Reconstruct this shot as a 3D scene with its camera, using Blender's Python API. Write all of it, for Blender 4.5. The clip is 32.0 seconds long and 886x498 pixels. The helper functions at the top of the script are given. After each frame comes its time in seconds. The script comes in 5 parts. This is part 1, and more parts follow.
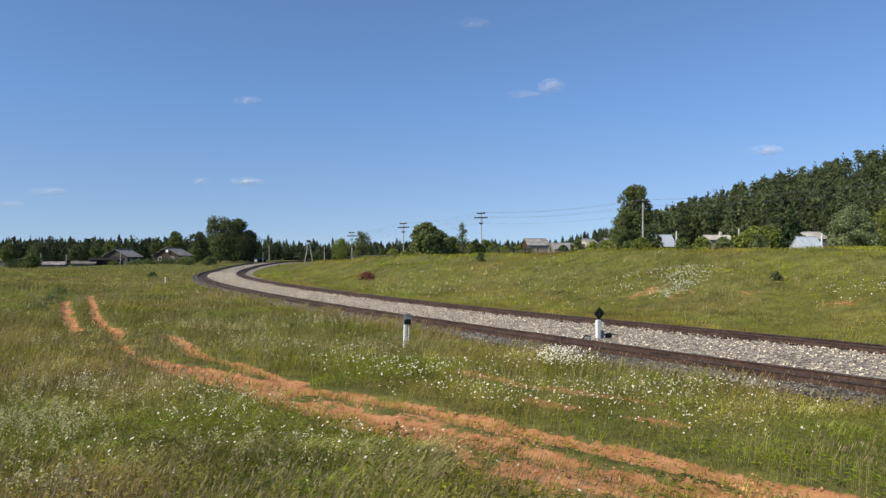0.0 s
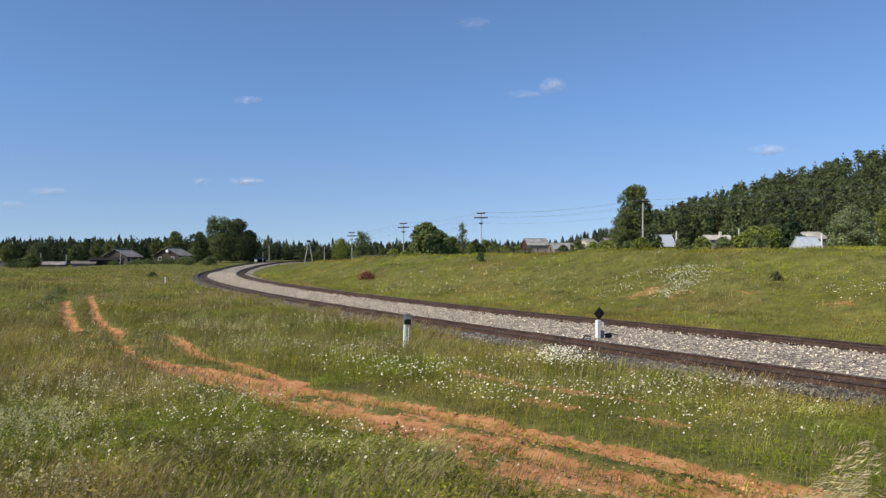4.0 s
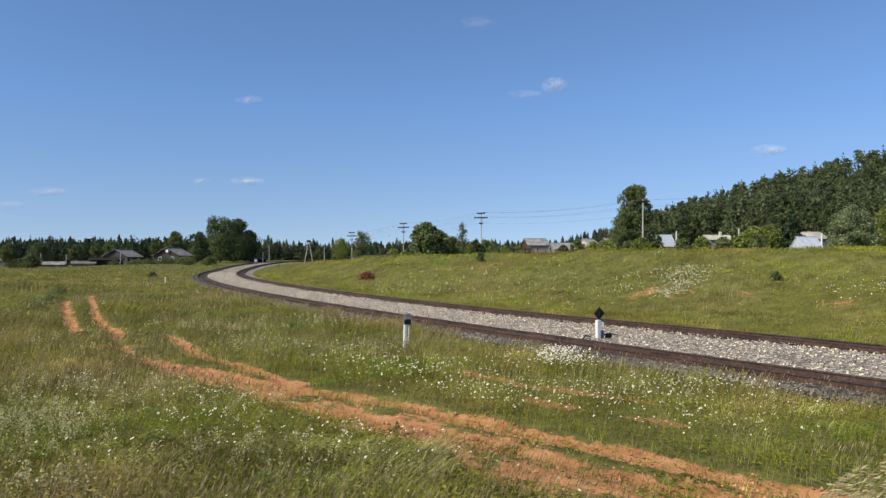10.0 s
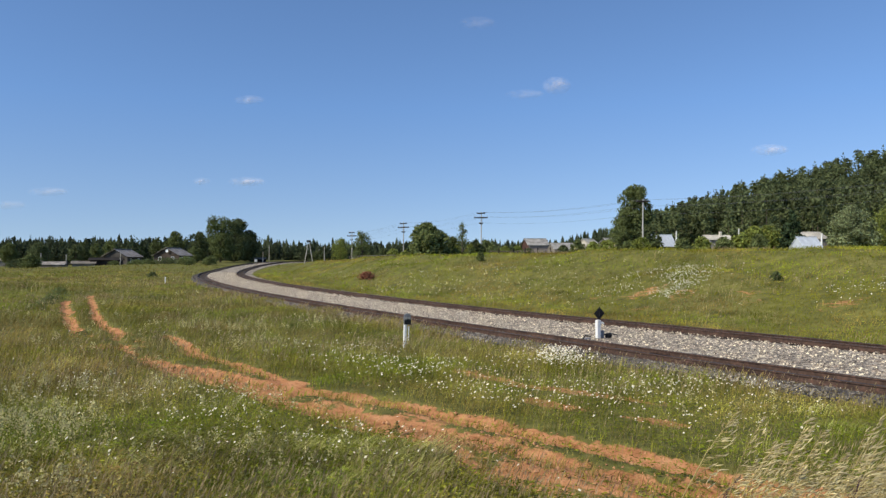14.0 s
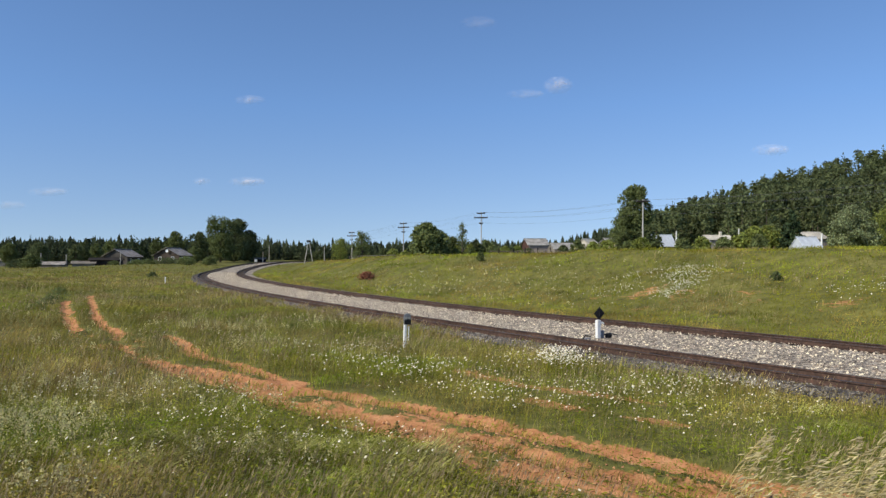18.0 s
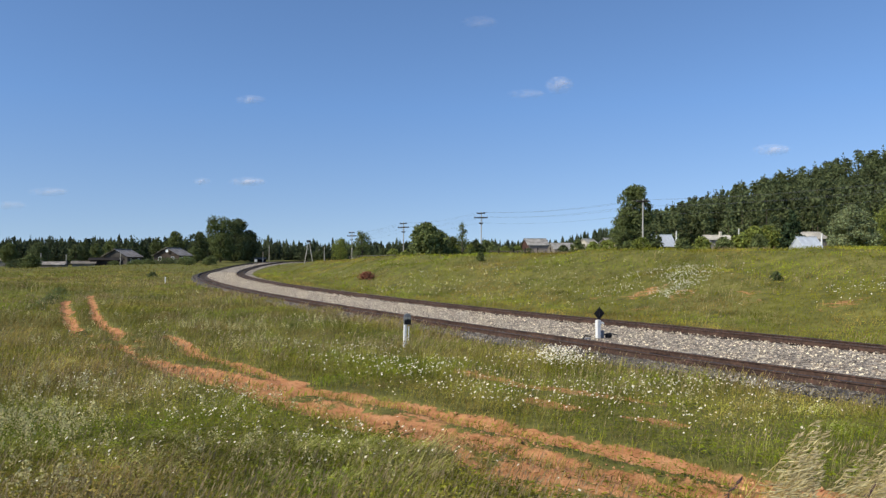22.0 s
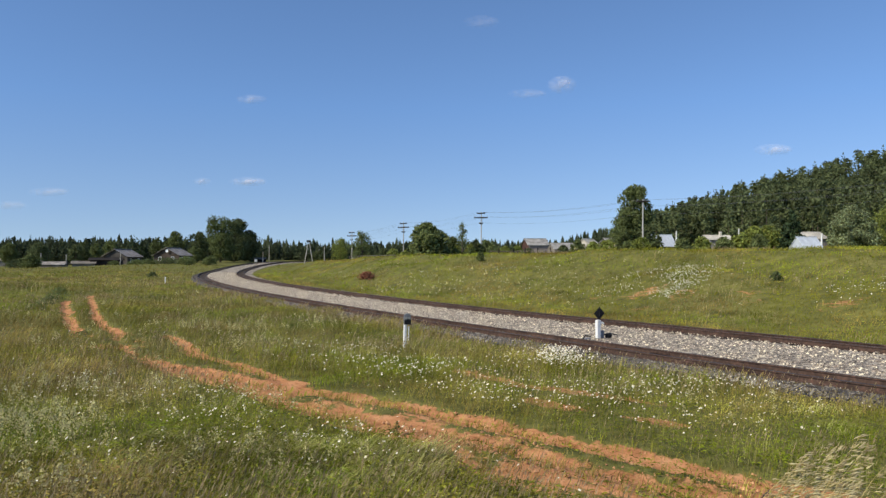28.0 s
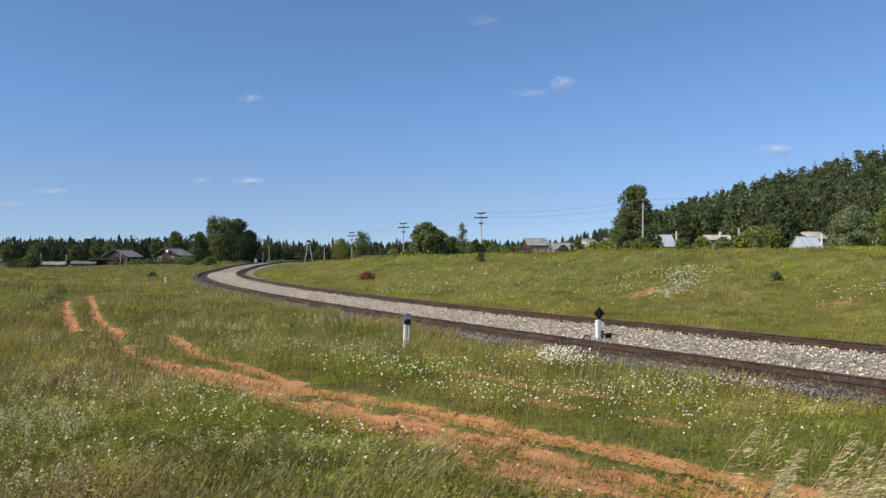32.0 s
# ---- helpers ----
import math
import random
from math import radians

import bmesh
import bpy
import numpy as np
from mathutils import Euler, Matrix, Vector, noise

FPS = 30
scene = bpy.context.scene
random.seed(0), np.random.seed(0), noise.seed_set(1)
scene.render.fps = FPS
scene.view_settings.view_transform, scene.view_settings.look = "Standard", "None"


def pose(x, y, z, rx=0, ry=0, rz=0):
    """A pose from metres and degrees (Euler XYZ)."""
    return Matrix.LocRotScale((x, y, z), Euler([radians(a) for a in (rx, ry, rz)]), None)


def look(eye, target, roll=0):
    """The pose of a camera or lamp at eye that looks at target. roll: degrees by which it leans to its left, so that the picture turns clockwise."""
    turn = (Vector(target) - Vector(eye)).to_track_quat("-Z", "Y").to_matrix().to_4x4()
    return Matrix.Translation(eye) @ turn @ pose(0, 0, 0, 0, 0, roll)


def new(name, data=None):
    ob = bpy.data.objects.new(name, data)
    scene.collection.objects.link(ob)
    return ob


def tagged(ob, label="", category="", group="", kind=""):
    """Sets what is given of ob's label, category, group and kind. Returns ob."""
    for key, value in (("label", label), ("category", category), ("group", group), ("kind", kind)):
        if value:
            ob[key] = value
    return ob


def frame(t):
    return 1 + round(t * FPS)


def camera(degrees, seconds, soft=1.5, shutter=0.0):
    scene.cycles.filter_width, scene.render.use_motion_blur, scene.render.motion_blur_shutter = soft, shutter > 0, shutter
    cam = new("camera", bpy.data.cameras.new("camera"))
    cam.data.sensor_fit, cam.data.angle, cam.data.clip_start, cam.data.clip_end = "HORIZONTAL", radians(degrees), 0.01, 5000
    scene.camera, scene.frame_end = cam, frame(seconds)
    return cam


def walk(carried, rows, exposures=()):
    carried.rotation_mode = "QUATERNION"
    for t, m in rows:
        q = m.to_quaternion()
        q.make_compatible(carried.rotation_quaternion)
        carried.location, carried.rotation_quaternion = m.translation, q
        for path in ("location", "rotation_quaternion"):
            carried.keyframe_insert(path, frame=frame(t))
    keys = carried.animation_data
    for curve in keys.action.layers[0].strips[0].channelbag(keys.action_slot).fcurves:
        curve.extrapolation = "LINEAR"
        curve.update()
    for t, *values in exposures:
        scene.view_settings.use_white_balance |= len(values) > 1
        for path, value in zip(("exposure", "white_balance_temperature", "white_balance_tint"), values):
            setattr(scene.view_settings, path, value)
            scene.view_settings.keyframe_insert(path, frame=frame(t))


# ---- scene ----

# camera: stands still on a grassy mound beside the line
cam = camera(62.0, 32.0, soft=1.45)
EYE = (0.0, 0.0, 2.85)
HOLD = pose(0.0, 0.0, 2.85, 90.716, 0, 0)
walk(cam, [(0.0, HOLD), (32.0, HOLD)])

# ---- light: clear summer sky, sun behind the left shoulder ----
SUN_AZ, SUN_EL = radians(238), radians(40)      # azimuth clockwise from +y
world = bpy.data.worlds.new("sky")
scene.world = world
world.use_nodes = True
wn = world.node_tree.nodes
sky = wn.new("ShaderNodeTexSky")
sky.sky_type, sky.sun_disc = "NISHITA", False
sky.sun_elevation, sky.sun_rotation = SUN_EL, SUN_AZ
sky.altitude, sky.air_density, sky.dust_density, sky.ozone_density = 150, 0.8, 0.0, 4.5
# the haze-free horizon: look up the sky a little higher than the true direction
wdir = wn.new("ShaderNodeTexCoord")
rise = wn.new("ShaderNodeMapping")
rise.inputs["Location"].default_value, rise.inputs["Scale"].default_value = (0, 0, 0.095), (1, 1, 0.89)
world.node_tree.links.new(wdir.outputs["Generated"], rise.inputs["Vector"])
world.node_tree.links.new(rise.outputs[0], sky.inputs[0])
tint = wn.new("ShaderNodeMix")
tint.data_type, tint.blend_type = "RGBA", "MULTIPLY"
tint.inputs[0].default_value = 1.0
up = wn.new("ShaderNodeSeparateXYZ")
ramp = wn.new("ShaderNodeValToRGB")     # milky near the horizon, cooler above
ramp.color_ramp.elements[0].color, ramp.color_ramp.elements[0].position = (1.15, 0.955, 0.82, 1), 0.0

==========

(To be done) Reproduce every line of the material precisely, omitting its pictures.

(In response)
Reconstruct this shot as a 3D scene with its camera, using Blender's Python API. Write all of it, for Blender 4.5. The clip is 32.0 seconds long and 886x498 pixels. The helper functions at the top of the script are given. After each frame comes its time in seconds. The script comes in 5 parts. This is part 1, and more parts follow.
0.0 s
4.0 s
10.0 s
14.0 s
18.0 s
22.0 s
28.0 s
32.0 s
# ---- helpers ----
import math
import random
from math import radians

import bmesh
import bpy
import numpy as np
from mathutils import Euler, Matrix, Vector, noise

FPS = 30
scene = bpy.context.scene
random.seed(0), np.random.seed(0), noise.seed_set(1)
scene.render.fps = FPS
scene.view_settings.view_transform, scene.view_settings.look = "Standard", "None"


def pose(x, y, z, rx=0, ry=0, rz=0):
    """A pose from metres and degrees (Euler XYZ)."""
    return Matrix.LocRotScale((x, y, z), Euler([radians(a) for a in (rx, ry, rz)]), None)


def look(eye, target, roll=0):
    """The pose of a camera or lamp at eye that looks at target. roll: degrees by which it leans to its left, so that the picture turns clockwise."""
    turn = (Vector(target) - Vector(eye)).to_track_quat("-Z", "Y").to_matrix().to_4x4()
    return Matrix.Translation(eye) @ turn @ pose(0, 0, 0, 0, 0, roll)


def new(name, data=None):
    ob = bpy.data.objects.new(name, data)
    scene.collection.objects.link(ob)
    return ob


def tagged(ob, label="", category="", group="", kind=""):
    """Sets what is given of ob's label, category, group and kind. Returns ob."""
    for key, value in (("label", label), ("category", category), ("group", group), ("kind", kind)):
        if value:
            ob[key] = value
    return ob


def frame(t):
    return 1 + round(t * FPS)


def camera(degrees, seconds, soft=1.5, shutter=0.0):
    scene.cycles.filter_width, scene.render.use_motion_blur, scene.render.motion_blur_shutter = soft, shutter > 0, shutter
    cam = new("camera", bpy.data.cameras.new("camera"))
    cam.data.sensor_fit, cam.data.angle, cam.data.clip_start, cam.data.clip_end = "HORIZONTAL", radians(degrees), 0.01, 5000
    scene.camera, scene.frame_end = cam, frame(seconds)
    return cam


def walk(carried, rows, exposures=()):
    carried.rotation_mode = "QUATERNION"
    for t, m in rows:
        q = m.to_quaternion()
        q.make_compatible(carried.rotation_quaternion)
        carried.location, carried.rotation_quaternion = m.translation, q
        for path in ("location", "rotation_quaternion"):
            carried.keyframe_insert(path, frame=frame(t))
    keys = carried.animation_data
    for curve in keys.action.layers[0].strips[0].channelbag(keys.action_slot).fcurves:
        curve.extrapolation = "LINEAR"
        curve.update()
    for t, *values in exposures:
        scene.view_settings.use_white_balance |= len(values) > 1
        for path, value in zip(("exposure", "white_balance_temperature", "white_balance_tint"), values):
            setattr(scene.view_settings, path, value)
            scene.view_settings.keyframe_insert(path, frame=frame(t))


# ---- scene ----

# camera: stands still on a grassy mound beside the line
cam = camera(62.0, 32.0, soft=1.45)
EYE = (0.0, 0.0, 2.85)
HOLD = pose(0.0, 0.0, 2.85, 90.716, 0, 0)
walk(cam, [(0.0, HOLD), (32.0, HOLD)])

# ---- light: clear summer sky, sun behind the left shoulder ----
SUN_AZ, SUN_EL = radians(238), radians(40)      # azimuth clockwise from +y
world = bpy.data.worlds.new("sky")
scene.world = world
world.use_nodes = True
wn = world.node_tree.nodes
sky = wn.new("ShaderNodeTexSky")
sky.sky_type, sky.sun_disc = "NISHITA", False
sky.sun_elevation, sky.sun_rotation = SUN_EL, SUN_AZ
sky.altitude, sky.air_density, sky.dust_density, sky.ozone_density = 150, 0.8, 0.0, 4.5
# the haze-free horizon: look up the sky a little higher than the true direction
wdir = wn.new("ShaderNodeTexCoord")
rise = wn.new("ShaderNodeMapping")
rise.inputs["Location"].default_value, rise.inputs["Scale"].default_value = (0, 0, 0.095), (1, 1, 0.89)
world.node_tree.links.new(wdir.outputs["Generated"], rise.inputs["Vector"])
world.node_tree.links.new(rise.outputs[0], sky.inputs[0])
tint = wn.new("ShaderNodeMix")
tint.data_type, tint.blend_type = "RGBA", "MULTIPLY"
tint.inputs[0].default_value = 1.0
up = wn.new("ShaderNodeSeparateXYZ")
ramp = wn.new("ShaderNodeValToRGB")     # milky near the horizon, cooler above
ramp.color_ramp.elements[0].color, ramp.color_ramp.elements[0].position = (1.15, 0.955, 0.82, 1), 0.0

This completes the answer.